=== Stated exercise ===
Below this line is the material. Write out only its lines from the one containing "Continue the Blender" through the one containing "0, 40, kinds=SHADED)", both kept, exactly.

=== Data extract ===
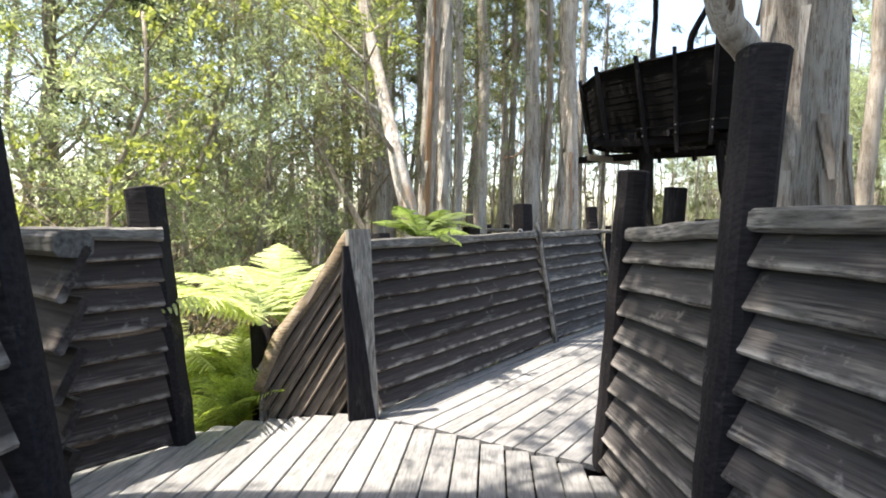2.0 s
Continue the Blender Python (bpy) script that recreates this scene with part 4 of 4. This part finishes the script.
def fern(place, size, count, seed, label, low=8, high=42, arc=(0, 360), name="tree_fern", kinds=FRONDS):
    r = random.Random(seed)
    root = thing(name, place, label, "fern")
    for k in range(count):
        a = arc[0] + (arc[1] - arc[0]) * (k + r.uniform(-0.3, 0.3)) / count
        s = size * r.uniform(0.75, 1.1)
        child("frond", kinds[k % 4], root, pose(0, 0, 0, r.uniform(-10, 10), -r.uniform(low, high), a) @ Matrix.Diagonal((s, s, s, 1)))
    if place[2] > 0.2:
        p = [Vector((0, 0, G0 - place[2])), Vector((0.02, 0, (G0 - place[2]) * 0.4)), Vector((0, 0, 0.03))]
        child("stem", tube_mesh("stem", p, [0.10, 0.09, 0.10], M_CHAR, 10, 0.3, seed), root, None, "shaggy dark fern stem")
    return root


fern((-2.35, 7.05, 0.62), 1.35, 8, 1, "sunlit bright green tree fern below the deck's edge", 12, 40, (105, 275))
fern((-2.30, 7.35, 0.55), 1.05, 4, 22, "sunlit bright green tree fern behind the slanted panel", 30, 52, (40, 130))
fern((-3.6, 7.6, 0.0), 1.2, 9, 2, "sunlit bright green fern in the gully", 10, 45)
for i, (x, y, z, q) in enumerate([(-2.45, 6.75, -0.15, 0.62), (-2.75, 6.55, -0.35, 0.6), (-3.05, 6.95, -0.3, 0.7), (-2.6, 7.25, 0.0, 0.7), (-3.4, 6.5, -0.45, 0.6), (-2.35, 6.45, -0.5, 0.5), (-3.0, 6.2, -0.55, 0.55), (-3.7, 7.0, -0.4, 0.7)]):
    fern((x, y, z), q, 16, 30 + i, "low feathery light green fern at the foot of the deck", 15, 75, name="low_fern", kinds=LOW)
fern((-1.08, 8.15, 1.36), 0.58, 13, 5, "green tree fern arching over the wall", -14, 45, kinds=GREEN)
fern((-0.95, 8.95, 1.45), 0.55, 13, 6, "shade-toned feathery green tree fern behind the wall", 0, 45, kinds=SHADED)
fern((2.05, 4.05, 1.78), 1.05, 13, 8, "shade-toned dark green tree fern leaning over the wall", 0, 40, kinds=SHADED)


def sprig():
    rng = np.random.default_rng(3)
    ob = new("leaf_sprig", quads_mesh("leaf_sprig", leaf_cloud(rng, [((0, 0, 0), 0.05, 1.0, 14)], 0.07, 0.006), M_FERN))
    ob.location = (1.62, 11.70, 0.80)
    return tagged(ob, "small yellow-green sprig growing from the wall", "sprig")


sprig()


def grass_patch(cx, cy, rx, ry, n, seed, name="undergrowth"):
    rng = np.random.default_rng(seed)
    p = np.stack([cx + rng.normal(size=n) * rx, cy + rng.normal(size=n) * ry, np.full(n, -0.68)], axis=1)
    d = rng.normal(size=(n, 3)) * 0.45
    d[:, 2] = 1.0
    s = np.cross(d, rng.normal(size=(n, 3)))
    s /= np.linalg.norm(s, axis=1)[:, None]
    ln = 0.2 + 0.5 * rng.random((n, 1))
    w = 0.012
    pts = np.stack([p - s * w, p + s * w, p + d * ln * 0.6 + s * w * 0.6, p + d * ln], axis=1)
    ob = new(name, quads_mesh(name, pts, M_LEAF2))
    return tagged(ob, "mixed green grassy undergrowth on the forest floor", "undergrowth", kind="stuff")


grass_patch(-4.5, 7.5, 2.2, 2.5, 9000, 5)
grass_patch(1.0, 22, 6, 2.5, 7000, 6)
grass_patch(9, 22, 5, 1.5, 5000, 7)


# ---- deck, board by board ----
deck = thing("deck", (0, 0, 0), "sun-bleached grey timber boardwalk and round deck", "deck", "", "structure")


def lay(poly, turn, seed, pitch=0.168, lengths=None, z=0.0):
    a = radians(turn)
    d = Vector((math.sin(a), math.cos(a)))
    s = Vector((d.y, -d.x))
    r = random.Random(seed)
    proj = [Vector(p).dot(s) for p in poly]
    k0, k1 = int(min(proj) / pitch) - 1, int(max(proj) / pitch) + 1
    for k in range(k0, k1 + 1):
        o = s * (k + 0.5) * pitch
        for t0, t1 in line_hits(tuple(o), tuple(d), poly):
            cuts = [t0]
            if lengths:
                t = t0 + r.uniform(0.4, 1.0) * lengths
                while t < t1 - 0.5:
                    cuts.append(t)
                    t += lengths * r.uniform(0.85, 1.1)
            cuts.append(t1)
            for u0, u1 in zip(cuts[:-1], cuts[1:]):
                if u1 - u0 < 0.06:
                    continue
                p, q = o + d * (u0 + 0.003), o + d * (u1 - 0.003)
                m = Matrix(((d.x, 0, s.x, p.x), (d.y, 0, s.y, p.y), (0, 1, 0, z - 0.019 + r.uniform(-0.0025, 0.0025)), (0, 0, 0, 1)))
                me = plank_mesh(u1 - u0 - 0.006, pitch - 0.012, 0.036, M_DECK, seed + k * 7 + len(cuts), 0.0018, 3, 1.0, 0.004)
                m.translation -= Vector((s.x, s.y, 0)) * (pitch - 0.010) / 2
                child("deck_board", me, deck, m)


lay([(-1.66, -3.2), (1.75, -3.2), (1.6, -0.1), (0.46, 4.40), (-1.66, 3.82)], -2.0, 11)
lay([(-1.66, 3.93), (0.44, 4.51), (0.27, 5.83), (-1.45, 6.76), (-2.2, 6.52), (-2.65, 6.18), (-3.4, 4.8), (-1.75, 3.88)], 2.0, 12)
lay([(-1.36, 6.73), (0.34, 5.845), (4.6, 5.3), (9.2, 6.4), (12.9, 9.4), (13.45, 13.2), (12.35, 16.2), (10.65, 17.8), (9.5, 18.35), (8.3, 18.72), (3.9, 18.45), (2.8, 17.5), (1.87, 11.95), (0.52, 9.86), (-1.28, 6.76)], 31.0, 13, 0.16, 5.2)
beam("cross_board", (-1.66, 3.875, -0.016), (0.44, 4.455, -0.016), 0.10, 0.036, M_DECK, deck, (0, 0, 1), 3)


def underframe():
    root = thing("deck_frame", (0, 0, -0.1), "dark timber joists and posts under the deck", "frame", "", "structure")
    for k in range(16):
        y = -3.0 + k * 0.62
        beam("joist", (-1.7 if y < 4 else -2.3, y, -0.10), (1.7 if y < 4 else 0.4, y, -0.10), 0.06, 0.12, M_POST, root, (0, 0, 1), k, cuts=2)
    for k in range(22):
        o = Vector((0.2, 6.0)) + Vector((0.515, 0.857)) * k * 0.62
        t = line_hits(tuple(o), (0.857, -0.515), [(-1.36, 6.55), (0.31, 5.7), (4.6, 5.3), (9.2, 6.5), (12.8, 9.4), (13.4, 13.2), (12.2, 16.2), (10.5, 17.7), (9.4, 18.2), (8.2, 18.6), (3.9, 18.3), (2.9, 17.4), (1.9, 11.9), (0.6, 9.9)])
        for t0, t1 in t:
            p, q = o + Vector((0.857, -0.515)) * t0, o + Vector((0.857, -0.515)) * t1
            beam("joist", (p.x, p.y, -0.10), (q.x, q.y, -0.10), 0.06, 0.12, M_POST, root, (0, 0, 1), k + 40, cuts=2)
    for x, y in [(-1.5, -2), (1.4, -2), (-1.5, 0.5), (1.2, 0.5), (-1.4, 3), (0.7, 3), (-2.2, 5.3), (0.1, 5.3), (0.4, 8.5), (3, 7), (6, 8), (2, 11), (5, 11), (9, 11), (3, 15), (6, 14.5), (9, 15), (4, 18), (7, 18.2), (10, 17.2), (11.5, 13)]:
        beam("stump", (x, y, -0.9), (x, y, -0.16), 0.14, 0.14, M_POST, root, (1, 0, 0), 5, cuts=2)
    return root


underframe()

=== Answer below ===
Continue the Blender Python (bpy) script that recreates this scene with part 4 of 4. This part finishes the script.
def fern(place, size, count, seed, label, low=8, high=42, arc=(0, 360), name="tree_fern", kinds=FRONDS):
    r = random.Random(seed)
    root = thing(name, place, label, "fern")
    for k in range(count):
        a = arc[0] + (arc[1] - arc[0]) * (k + r.uniform(-0.3, 0.3)) / count
        s = size * r.uniform(0.75, 1.1)
        child("frond", kinds[k % 4], root, pose(0, 0, 0, r.uniform(-10, 10), -r.uniform(low, high), a) @ Matrix.Diagonal((s, s, s, 1)))
    if place[2] > 0.2:
        p = [Vector((0, 0, G0 - place[2])), Vector((0.02, 0, (G0 - place[2]) * 0.4)), Vector((0, 0, 0.03))]
        child("stem", tube_mesh("stem", p, [0.10, 0.09, 0.10], M_CHAR, 10, 0.3, seed), root, None, "shaggy dark fern stem")
    return root


fern((-2.35, 7.05, 0.62), 1.35, 8, 1, "sunlit bright green tree fern below the deck's edge", 12, 40, (105, 275))
fern((-2.30, 7.35, 0.55), 1.05, 4, 22, "sunlit bright green tree fern behind the slanted panel", 30, 52, (40, 130))
fern((-3.6, 7.6, 0.0), 1.2, 9, 2, "sunlit bright green fern in the gully", 10, 45)
for i, (x, y, z, q) in enumerate([(-2.45, 6.75, -0.15, 0.62), (-2.75, 6.55, -0.35, 0.6), (-3.05, 6.95, -0.3, 0.7), (-2.6, 7.25, 0.0, 0.7), (-3.4, 6.5, -0.45, 0.6), (-2.35, 6.45, -0.5, 0.5), (-3.0, 6.2, -0.55, 0.55), (-3.7, 7.0, -0.4, 0.7)]):
    fern((x, y, z), q, 16, 30 + i, "low feathery light green fern at the foot of the deck", 15, 75, name="low_fern", kinds=LOW)
fern((-1.08, 8.15, 1.36), 0.58, 13, 5, "green tree fern arching over the wall", -14, 45, kinds=GREEN)
fern((-0.95, 8.95, 1.45), 0.55, 13, 6, "shade-toned feathery green tree fern behind the wall", 0, 45, kinds=SHADED)
fern((2.05, 4.05, 1.78), 1.05, 13, 8, "shade-toned dark green tree fern leaning over the wall", 0, 40, kinds=SHADED)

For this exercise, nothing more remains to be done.